I think were pretty safe from the same thing happening to POI.

Based on what I know about file formats, they generally aren't patentable.
It is how the data is stored by a particular file format that is patentable.
Most modern media formats use some type of compression and this is what the
vendors patent. I am sure this is the case with the ASF format. For example,
GIF has the same problem. Unisys owns the patent to LZW compression which is
what the GIF file format is based on. You cannot write software that creates
GIF files without paying a licensing fee to Unisys. I believe that it is
Unisys' number one revenue source.

Word and Excel don't offer any innovative way to store data. They are both
just one giant data structure. I wouldn't be surprised if Microsoft may have
already patented the OLE format.
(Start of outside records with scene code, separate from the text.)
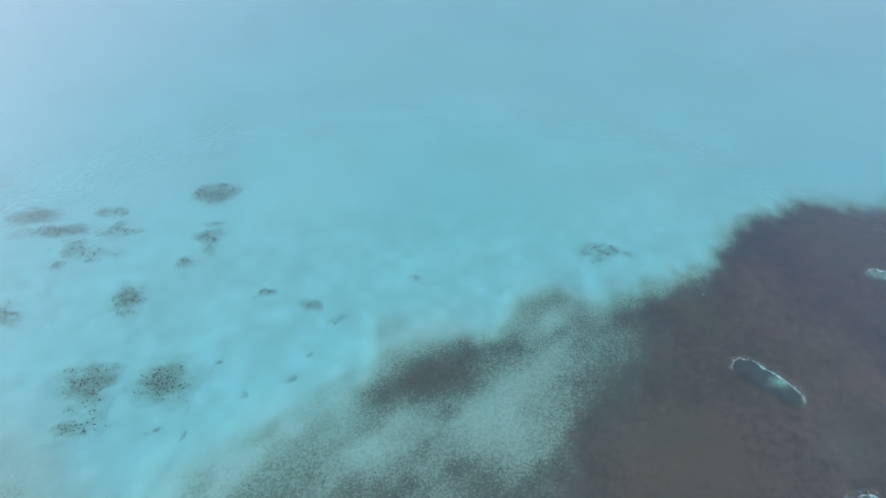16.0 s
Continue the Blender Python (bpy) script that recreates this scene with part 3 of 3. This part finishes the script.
def seagrass_clump(cx, cy, rx, ry):
    """A low ragged mound of seagrass whose edge thins out over the sand."""
    step = 0.3
    x, y, f = lattice(np.arange(cx - 1.7 * rx - 1, cx + 1.7 * rx + 1, step), np.arange(cy - 1.7 * ry - 1, cy + 1.7 * ry + 1, step))
    q = np.hypot((x - cx) / rx, (y - cy) / ry) + (1.0 if rx * ry > 12 else 1.9) * (fbm(x / 2.4, y / 1.5, 81, 4) - 0.5)
    full = smooth(1.4, 0.2, q)
    keep = full > 0.002
    f = f[keep[f].all(1)]
    used = np.unique(f)
    back = np.zeros(len(x), int)
    back[used] = np.arange(len(used))
    x, y, full = x[used], y[used], full[used]
    ms, mt = meadow(x, y)
    rough = fbm(x / 0.8, y / 0.8, 83, 2)
    z = base_height(x, y) + 0.03 + full * (0.05 + 0.12 * rough)
    ob = sheet("seagrass_clump", x, y, z, back[f], SEABED, sand=np.clip(ms * (1 - (0.44 if rx * ry > 12 else 0.28 if rx * ry > 2 else 0.2) * full) - 0.12 * full * (rough - 0.5), 0, 1), tint=mt - 0.5 * full)
    size = "broad dark" if rx * ry > 12 else "small dark" if rx * ry > 2 else "tiny ragged"
    tagged(ob, size + " seagrass clump on bright open sand", "seagrass", "seagrass clumps on the sand")
    if rx * ry > 2:
        pick = rng.choice(len(x), int(5 * rx * ry), p=full ** 2 / (full ** 2).sum())
        tuft = leaves("leaves", x[pick], y[pick], z[pick], rng.uniform(0.3, 0.6, len(pick)), rng.uniform(0.08, 0.2, len(pick)), LEAF)
        tuft.parent = ob
        tagged(tuft, "loose dark seagrass leaves", "", "", "stuff")
    return ob


for c in CLUMPS:
    seagrass_clump(*c)

# Small tufts strewn over the sand along the edge of the seagrass.
placed = 0
while placed < 12:
    tx = rng.uniform(-24, 34)
    ty = float(np.interp(tx, EDGE_X, EDGE_Y)) + rng.uniform(2, 9) + rng.exponential(7)
    if min((tx - c[0]) ** 2 + (ty - c[1]) ** 2 for c in CLUMPS) > 36:
        size = rng.uniform(0.3, 0.7)
        seagrass_clump(tx, ty, size * rng.uniform(1.0, 2.2), size)
        placed += 1

# The meadow's own leaves, thinning out towards the sand.
k = 190000
mx, my = rng.uniform(-100, 150, k), rng.uniform(-40, 345, k)
m_sand, m_tint = meadow(mx, my)
bare = np.zeros(k)
for p in PATCHES:
    x0, x1, y0, y1 = p.box(1)
    pick = np.where((mx > x0) & (mx < x1) & (my > y0) & (my < y1))[0]
    bare[pick] = np.maximum(bare[pick], p.field(mx[pick], my[pick])[5])
patchy = fbm(mx / 2.5, my / 2.5, 91, 3)
keep = (bare < 0.15) & (rng.uniform(0, 1, k) < np.clip(1.15 - 2.2 * m_sand, 0.0, 1) * (0.35 + 0.65 * smooth(-0.6, 0.25, m_tint))) & (patchy > rng.uniform(0.2, 0.62, k))
mx, my = mx[keep], my[keep]
grass = leaves("seagrass", mx, my, base_height(mx, my) - 0.03, rng.uniform(0.3, 0.65, len(mx)), rng.uniform(0.08, 0.2, len(mx)), LEAF)
tagged(grass, "dense brown-green seagrass leaves covering the sea bed", "seagrass", "", "stuff")


def pale_stone(cx, cy, size):
    """A weathered lump of pale coral rock."""
    bm = bmesh.new()
    bmesh.ops.create_icosphere(bm, subdivisions=2, radius=size)
    for v in bm.verts:
        v.co *= 0.75 + 0.5 * noise.noise(v.co / size * 1.3 + Vector((cx, cy, 0)))
        v.co.z *= 0.6
    me = bpy.data.meshes.new("pale_stone")
    bm.to_mesh(me)
    bm.free()
    me.polygons.foreach_set("use_smooth", np.ones(len(me.polygons), bool))
    me.materials.append(STONE)
    ob = new("pale_stone", me)
    ob.location = (cx, cy, float(base_height(np.array([cx]), np.array([cy]))[0]) + 0.25 * size)
    tagged(ob, "small pale coral stone lying in the seagrass", "stone", "pale stones on the sea bed")


def stone_material():
    m, n, l = nodes_of("coral_stone")
    geo = n.new("ShaderNodeNewGeometry")
    tone = ramp(n, l, noise_node(n, l, geo.outputs["Position"], 9.0, 4), [(0.3, (0.25, 0.23, 0.19)), (0.7, (0.48, 0.45, 0.39))])
    p = n.new("ShaderNodeBsdfPrincipled")
    p.inputs["Roughness"].default_value = 0.9
    l.new(tone, p.inputs["Base Color"])
    out = n.new("ShaderNodeOutputMaterial")
    l.new(p.outputs["BSDF"], out.inputs["Surface"])
    return m


STONE = stone_material()
# (x, y, radius)
STONES = [(2.2, 24.9, 0.20), (-45.0, 21.4, 0.26), (44.6, 89.9, 0.32), (-15.7, 75.8, 0.20), (13.3, 53.3, 0.26), (-3.0, 54.5, 0.32), (-18.9, 174.3, 0.20), (-20.3, 158.1, 0.26), (14.2, 170.4, 0.32), (20.9, 235.9, 0.20), (16.7, 229.9, 0.26), (-24.4, 206.1, 0.32), (-11.2, 232.5, 0.20), (-21.2, 230.5, 0.26), (84.7, 283.9, 0.32), (-20.1, 240.3, 0.20)]
for cx, cy, size in STONES:
    pale_stone(cx, cy, 0.65 * size)
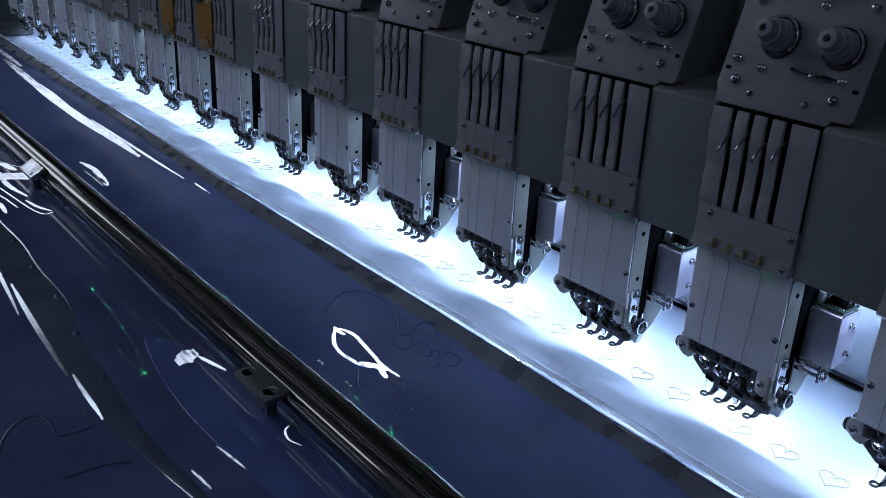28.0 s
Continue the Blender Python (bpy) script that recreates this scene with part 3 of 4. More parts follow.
def ripple(x, y):
    v = 0.0011 * noise.noise(Vector((x * 9, y * 14, 2.3))) + 0.0007 * noise.noise(Vector((x * 31 + y * 20, y * 9, 7.1)))
    near = math.exp(-((y - 0.03) / 0.035) ** 2)
    lobes = 0.0
    for i in range(-2, 16):
        for d, w in ((-0.062, 0.017), (-0.006, 0.021)):
            q = (x - head_x(i) - d) / w
            if abs(q) < 2.5:
                lobes += math.exp(-q * q)
    bulge = 0.0012 * lobes * math.exp(-((y + 0.004) / 0.011) ** 2)
    front = ease(-y, -0.008, 0.02)
    pleat = 0.0017 * noise.noise(Vector((x * 55 + y * 30, y * 6, 11.3))) + 0.001 * noise.noise(Vector((x * 120 + y * 70, y * 12, 4.2)))
    return v * (1 - 0.85 * near) - 0.0006 + bulge + front * pleat


def cloth():
    b = bmesh.new()
    ys = [-0.046 + 0.0035 * j for j in range(25)] + [0.04 + 0.0125 * j for j in range(1, 25)]
    xs = [FAR + 0.4 + (NEAR - FAR - 0.4) * i / 700 for i in range(701)]
    top = [[b.verts.new((x, y, CLOTH + ripple(x, y))) for y in ys] for x in xs]
    for i in range(len(xs) - 1):
        for j in range(len(ys) - 1):
            b.faces.new((top[i][j], top[i + 1][j], top[i + 1][j + 1], top[i][j + 1]))
    c = part("cloth", b, M_CLOTH)
    so = c.modifiers.new("thick", "SOLIDIFY")
    so.thickness, so.offset = 0.0035, -1
    tagged(c, "white padded cloth stitched with rows of small hearts", "cloth")
    return c


def heart_points(n=48):
    pts = []
    for k in range(n):
        a = 6.28318 * k / n
        curl = 0.0022 * math.exp(-(math.sin(a) / 0.16) ** 2) if math.cos(a) > 0 else 0.0
        pts.append((0.0132 * math.sin(a) ** 3 + 0.6 * curl, (13 * math.cos(a) - 5 * math.cos(2 * a) - 2 * math.cos(3 * a) - math.cos(4 * a)) * 0.00076 - 0.0045 - curl, 0))
    return pts


the_cloth = cloth()
HX = -0.1104          # oldest heart of one head where the cloth stands at zero
STITCHED = {1: (1.7, 3.2, 5.6, 7.4), 2: (19.7, 21.4, 23.2, 24.6)}
growing = []
first = {}
hp = heart_points()
for i in range(-2, 16):
    for k in range(3):
        x = HX + PITCH - i * PITCH - k * 0.0475
        m = pose(x, 0.0435, CLOTH + 0.0005)
        if k == 0:
            if "heart" not in first:
                first["heart"] = part("heart", tube(bmesh.new(), hp, 0.0005, 5, True), M_STITCH, the_cloth, "heart outline in cream thread", m=m)
            else:
                again(first["heart"], m)
            continue
        for s in range(4):
            if s not in first:
                first[s] = part("heart_stitching", tube(bmesh.new(), (hp + hp)[s * 12:s * 12 + 13], 0.00055, 5), M_STITCH, the_cloth, "part of a heart outline in cream thread", m=m)
                ob = first[s]
            else:
                ob = again(first[s], m)
            growing.append((ob, x, STITCHED[k][s]))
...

Who knows if they even care...

Ryan

----- Original Message -----
From: "Andrew C. Oliver" <[EMAIL PROTECTED]>
To: "POI Developers List" <[EMAIL PROTECTED]>; "Jakarta General
List" <[EMAIL PROTECTED]>
Sent: Friday, March 14, 2003 7:57 PM
Subject: fair notice


> I appologize to those of us who get this 2 times...
>
> This could later affect POI (http://jakarta.apache.org/poi), but does
> not currently: http://www.advogato.org/article/101.html
> Granted POI would be in "good company" with a wide berth of software and
> there would likely be a retributative effect that
> might backfire on Microsoft.
>
> I'll keep this brief, but the patenting of file formats could be a
> disturbing trend.  I'll certainly keep an eye on this.